The chassis itself is also smart, forming a habitat which tracks which modules are installed and records the operational history of the unit alongside other factors like heat, humidity, operational cycles and other important environmental and functional data. Not only does this prevent against performance decline, it will also ensure a reliable service for Türksat customers.

Each of the RF system modules can also be hot-swapped, meaning there can be common spares provisioning and significant rack space-saving all housed in a robust habitat configured to suit high resilience applications.

The new earth stations are also equipped with ETL’s Victor RF matrices which have a module capacity of up to 16 Inputs x 16 Outputs, 50-2500MHz – KA-band ready frequency and local and remote control and variable gain, all in a compact 1U high shelf. The Enigma distributive matrix, with a larger 6U rack enclosure is also deployed to facilitate maximum performance and redundancy.

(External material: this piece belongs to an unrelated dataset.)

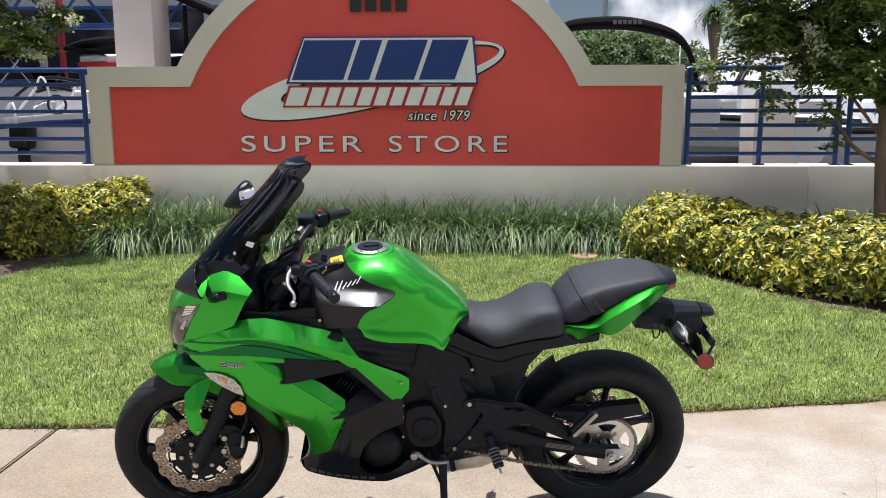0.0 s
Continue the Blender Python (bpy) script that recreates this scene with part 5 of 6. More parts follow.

As well as saving a lot of rackspace, in-field upgrades will also be much easier and more flexible, with additional modules able to be added to an existing chassis if later required. Up-converters can be combined with down-converters as and when required, and hot-swapped in and out with ease.

With Türksat 5A now settling into its place in orbit, the launch of Türksat 5B only a matter of months away and Turkey’s first fully domestic satellite – Türksat 6A – planned for in-orbit delivery in 2022, there’s no denying the huge technological advancements being achieved in orbit and on earth.

By taking advantage of ETL’s latest RF matrices and modular hot-swappable ground segment equipment, Türksat has achieved their aim of increasing their capability, while bringing down cost and ensuring uncompromised reliability.